═════ Data shown
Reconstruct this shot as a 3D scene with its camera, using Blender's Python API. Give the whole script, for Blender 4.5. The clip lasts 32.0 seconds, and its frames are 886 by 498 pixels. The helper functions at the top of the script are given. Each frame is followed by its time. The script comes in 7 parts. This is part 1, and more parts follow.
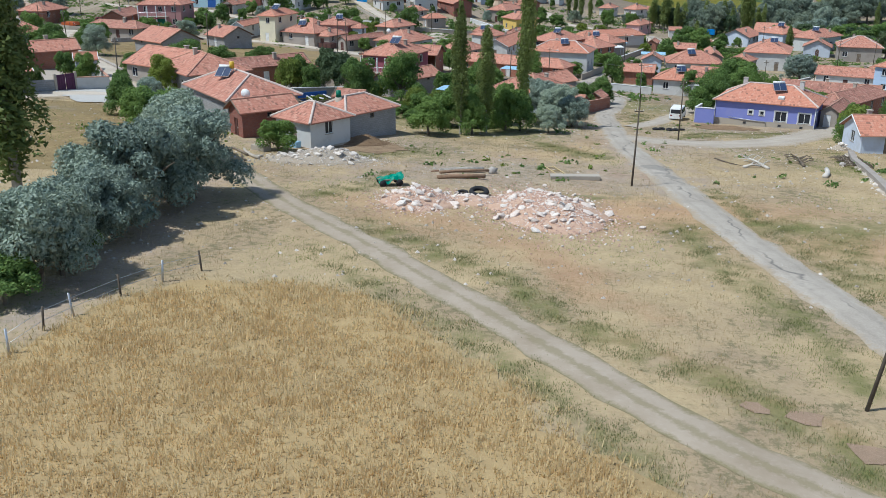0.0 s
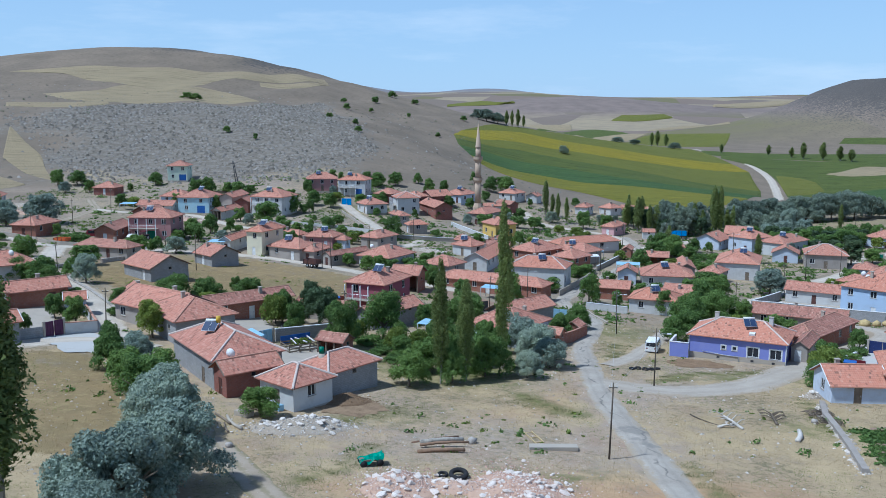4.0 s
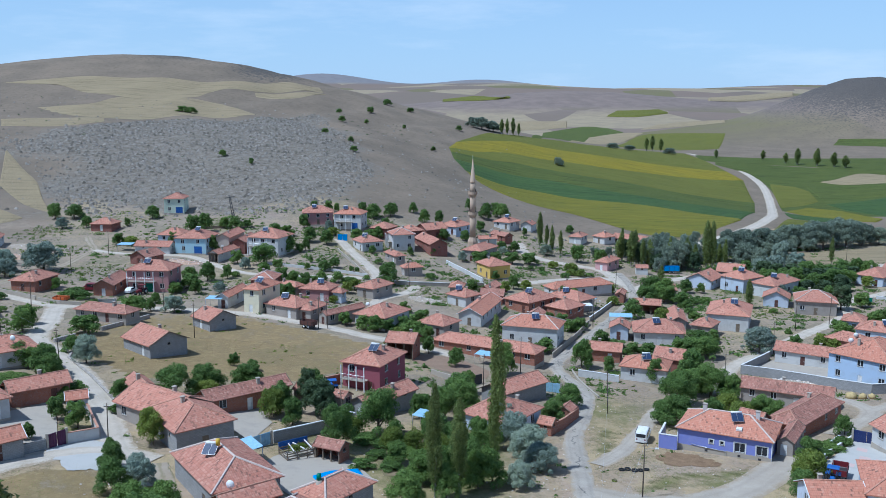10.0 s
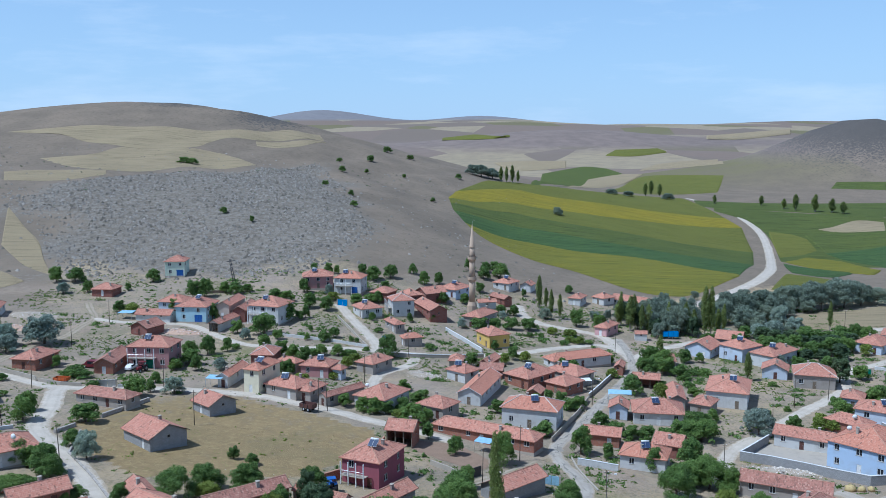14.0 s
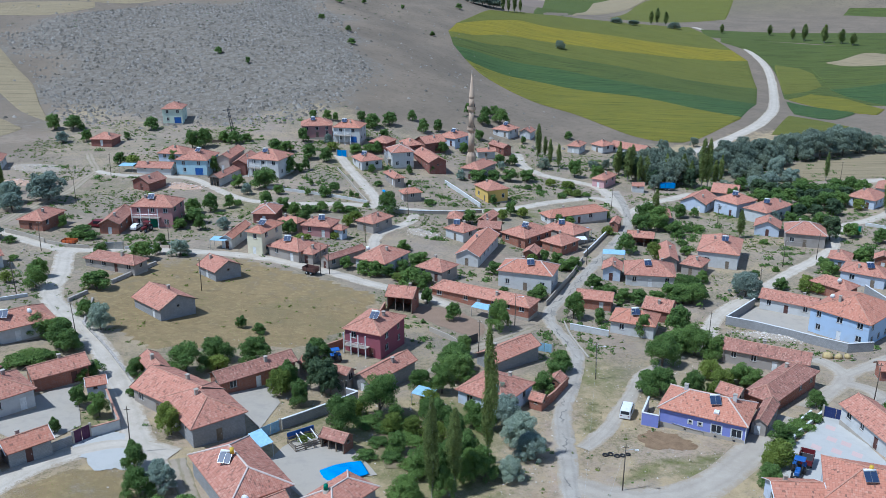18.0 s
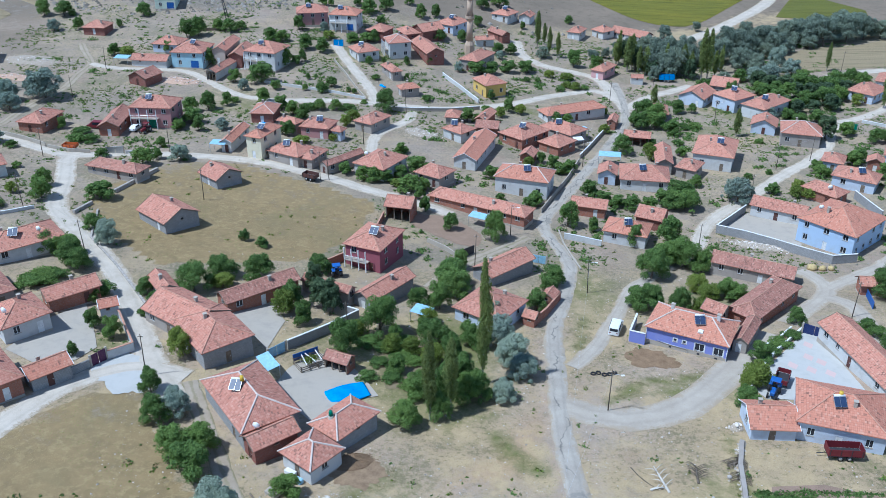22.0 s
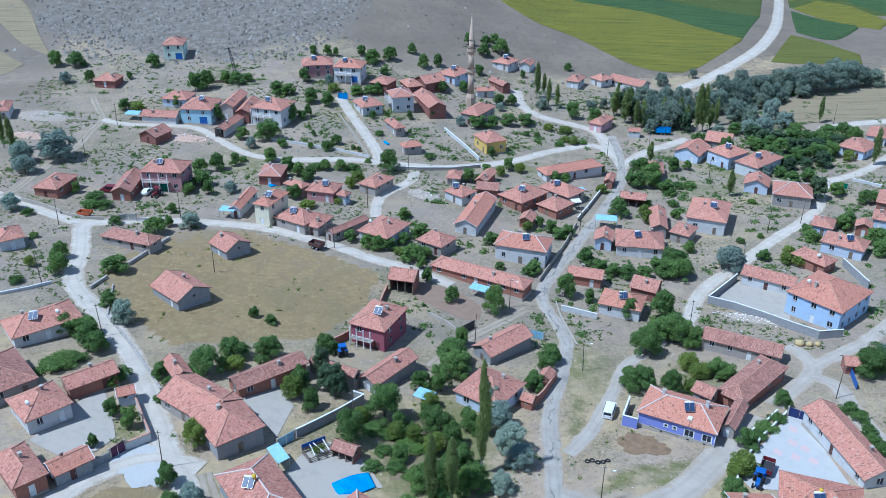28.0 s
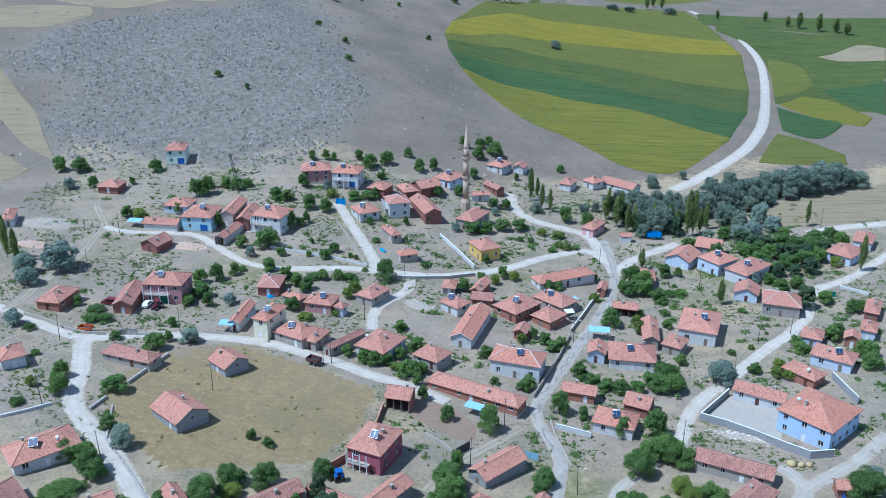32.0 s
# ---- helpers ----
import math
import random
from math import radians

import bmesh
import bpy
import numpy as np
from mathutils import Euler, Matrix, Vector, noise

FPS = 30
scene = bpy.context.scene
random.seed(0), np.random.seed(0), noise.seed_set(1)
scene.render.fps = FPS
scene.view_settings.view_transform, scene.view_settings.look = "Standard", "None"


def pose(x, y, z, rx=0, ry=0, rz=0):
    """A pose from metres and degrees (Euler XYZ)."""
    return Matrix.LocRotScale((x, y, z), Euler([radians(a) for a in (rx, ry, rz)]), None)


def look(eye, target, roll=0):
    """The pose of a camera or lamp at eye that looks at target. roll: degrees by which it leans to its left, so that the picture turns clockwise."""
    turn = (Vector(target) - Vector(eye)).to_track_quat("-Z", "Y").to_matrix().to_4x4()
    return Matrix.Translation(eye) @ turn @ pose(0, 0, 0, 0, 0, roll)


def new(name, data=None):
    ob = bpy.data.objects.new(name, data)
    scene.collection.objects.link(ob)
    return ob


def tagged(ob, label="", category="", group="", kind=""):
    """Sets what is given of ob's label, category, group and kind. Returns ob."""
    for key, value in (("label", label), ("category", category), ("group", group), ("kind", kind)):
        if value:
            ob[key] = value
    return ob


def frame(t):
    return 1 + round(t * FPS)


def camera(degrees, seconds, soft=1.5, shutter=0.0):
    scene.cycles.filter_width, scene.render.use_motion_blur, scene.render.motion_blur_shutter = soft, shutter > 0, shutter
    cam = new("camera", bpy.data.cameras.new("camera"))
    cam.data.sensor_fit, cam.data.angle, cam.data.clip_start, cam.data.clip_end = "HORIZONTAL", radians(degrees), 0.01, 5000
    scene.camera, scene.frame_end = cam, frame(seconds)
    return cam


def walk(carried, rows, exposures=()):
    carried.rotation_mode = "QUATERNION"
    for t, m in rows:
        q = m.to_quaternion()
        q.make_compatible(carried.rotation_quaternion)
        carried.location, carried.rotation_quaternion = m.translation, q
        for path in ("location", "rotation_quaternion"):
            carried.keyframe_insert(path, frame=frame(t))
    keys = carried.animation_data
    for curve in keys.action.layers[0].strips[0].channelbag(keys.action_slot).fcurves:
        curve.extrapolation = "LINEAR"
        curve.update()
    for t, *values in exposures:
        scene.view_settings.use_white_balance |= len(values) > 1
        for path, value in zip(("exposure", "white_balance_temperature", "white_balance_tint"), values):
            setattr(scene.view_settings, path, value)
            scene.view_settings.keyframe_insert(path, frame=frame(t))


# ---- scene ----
cam = camera(52.9, 32.0, soft=0.85)
METRES, EYE, TILT, LEAN, TURN = 84.0, 25.2, -19.5, 0.0, 0.0
ROWS = [
    (0.0, 0.0, 0.0, 0.0, 0.0, 0.0, -0.0),
    (0.5, -0.0003, -0.0029, 0.0085, -0.38, -0.09, 0.09),
    (1.0, 0.0006, -0.0073, 0.021, -0.51, -0.14, 0.14),
    (1.5, 0.0024, -0.0122, 0.0345, -0.62, -0.13, 0.21),
    (2.0, 0.003, -0.0171, 0.0481, -0.73, 0.07, 0.26),
    (2.5, 0.0032, -0.0219, 0.0635, -0.78, 5.53, 0.24),
    (3.0, 0.0033, -0.0266, 0.0783, -0.92, 10.09, 0.25),
    (3.5, 0.003, -0.0305, 0.0927, -1.06, 10.92, 0.29),
    (5.5, 0.0034, -0.052, 0.151, -1.0, 10.38, 0.44),
    (6.0, 0.004, -0.0579, 0.1659, -1.04, 10.36, 0.47),
    (6.5, 0.0047, -0.0634, 0.1807, -0.95, 10.37, 0.46),
    (7.0, 0.0053, -0.0693, 0.1957, -1.0, 10.35, 0.47),
    (7.5, 0.0054, -0.0742, 0.2105, -1.05, 10.31, 0.51),
    (8.0, 0.0058, -0.0791, 0.2255, -1.15, 10.27, 0.55),
    (8.5, 0.0068, -0.0843, 0.2405, -1.22, 10.21, 0.57),
    (9.0, 0.0074, -0.0896, 0.2557, -1.21, 10.16, 0.57),
    (9.5, 0.0074, -0.0945, 0.2706, -1.22, 10.12, 0.57),
    (10.0, 0.0075, -0.1001, 0.2859, -1.26, 10.08, 0.62),
    (10.5, 0.0082, -0.1045, 0.3007, -1.31, 10.04, 0.68),
    (11.0, 0.0078, -0.1111, 0.3163, -1.33, 10.04, 0.67),
    (11.5, 0.0077, -0.1161, 0.3314, -1.31, 10.01, 0.66),
    (12.0, 0.0082, -0.1213, 0.3471, -1.26, 10.0, 0.64),
    (12.5, 0.0086, -0.1264, 0.3628, -1.28, 9.98, 0.68),
    (13.0, 0.0086, -0.1316, 0.378, -1.35, 9.96, 0.7),
    (13.5, 0.0089, -0.1375, 0.393, -1.3, 9.93, 0.69),
    (14.0, 0.0098, -0.1408, 0.4094, -1.25, 12.21, 0.68),
    (14.5, 0.0111, -0.1467, 0.423, -1.28, 14.44, 0.72),
    (15.0, 0.0118, -0.1506, 0.4358, -1.34, 10.72, 0.76),
    (15.5, 0.0107, -0.1541, 0.4476, -1.39, 2.73, 0.74),
    (17.5, 0.013, -0.1747, 0.5102, -1.27, 0.5, 0.61),
    (18.0, 0.0132, -0.1808, 0.5252, -1.27, 0.73, 0.56),
    (18.5, 0.0132, -0.1852, 0.5377, -1.35, -5.31, 0.56),
    (19.0, 0.0134, -0.1911, 0.5546, -1.39, -8.33, 0.54),
    (19.5, 0.014, -0.1955, 0.5699, -1.32, -8.61, 0.49),
    (20.0, 0.0145, -0.2004, 0.5852, -1.3, -8.67, 0.46),
    (20.5, 0.0144, -0.205, 0.6008, -1.28, -8.6, 0.44),
    (21.0, 0.0143, -0.2096, 0.616, -1.24, -8.38, 0.44),
    (21.5, 0.0145, -0.2146, 0.6311, -1.31, -8.14, 0.46),
    (22.0, 0.0146, -0.2201, 0.6458, -1.39, -8.12, 0.48),
    (22.5, 0.0145, -0.2259, 0.6607, -1.34, -8.12, 0.46),
    (23.0, 0.0147, -0.2315, 0.6754, -1.19, -8.1, 0.41),
    (23.5, 0.0145, -0.2371, 0.6905, -1.14, -8.05, 0.41),
    (24.0, 0.0144, -0.2427, 0.7052, -1.08, -8.01, 0.39),
    (24.5, 0.0144, -0.2481, 0.72, -0.97, -7.96, 0.35),
    (25.0, 0.0144, -0.2533, 0.7336, -0.87, -7.9, 0.31),
    (25.5, 0.0147, -0.2578, 0.7485, -0.95, -7.85, 0.33),
    (27.5, 0.0147, -0.2773, 0.8085, -1.2, -7.7, 0.39),
    (28.0, 0.0148, -0.2823, 0.8235, -1.27, -7.66, 0.41),
    (28.5, 0.0153, -0.2874, 0.8384, -1.32, -7.62, 0.42),
    (29.0, 0.015, -0.2923, 0.853, -1.37, -7.59, 0.43),
    (29.5, 0.0145, -0.2972, 0.8677, -1.4, -7.56, 0.43),
    (30.0, 0.0145, -0.3026, 0.8826, -1.42, -7.53, 0.43),
    (30.5, 0.0148, -0.3072, 0.8974, -1.43, -7.5, 0.42),
    (31.0, 0.0156, -0.3115, 0.9127, -1.49, -7.48, 0.44),
    (31.5, 0.0163, -0.3154, 0.9308, -1.52, -4.39, 0.44),
    (32.0, 0.0164, -0.3221, 0.9449, -1.53, -2.85, 0.45),
]
walk(cam, [(t, pose(0, 0, EYE, TILT, LEAN, TURN) @ pose(METRES * x, METRES * y, METRES * z, 90 + pitch, roll, yaw)) for t, x, y, z, yaw, pitch, roll in ROWS],
     exposures=[(0.0, 0.22, 5900, 5), (1.8, 0.22, 5900, 5), (3.0, 0.1, 5150, 5), (14.0, 0.12, 5130, 6), (15.6, 0.18, 5200, 6), (18.2, 0.18, 5200, 6), (19.2, 0.32, 5200, 5), (23.0, 0.32, 4980, 5), (28.0, 0.33, 4780, 5), (31.0, 0.35, 4780, 5), (32.0, 0.38, 4780, 4)])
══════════
• Exercise requirements
Using the data above, transcribe the lines that run from the line with "q = m.to_quaternion()" to the line with "setattr(scene.view_settings, path, value)", both ends kept, and output nothing else.

• Full answer
        q = m.to_quaternion()
        q.make_compatible(carried.rotation_quaternion)
        carried.location, carried.rotation_quaternion = m.translation, q
        for path in ("location", "rotation_quaternion"):
            carried.keyframe_insert(path, frame=frame(t))
    keys = carried.animation_data
    for curve in keys.action.layers[0].strips[0].channelbag(keys.action_slot).fcurves:
        curve.extrapolation = "LINEAR"
        curve.update()
    for t, *values in exposures:
        scene.view_settings.use_white_balance |= len(values) > 1
        for path, value in zip(("exposure", "white_balance_temperature", "white_balance_tint"), values):
            setattr(scene.view_settings, path, value)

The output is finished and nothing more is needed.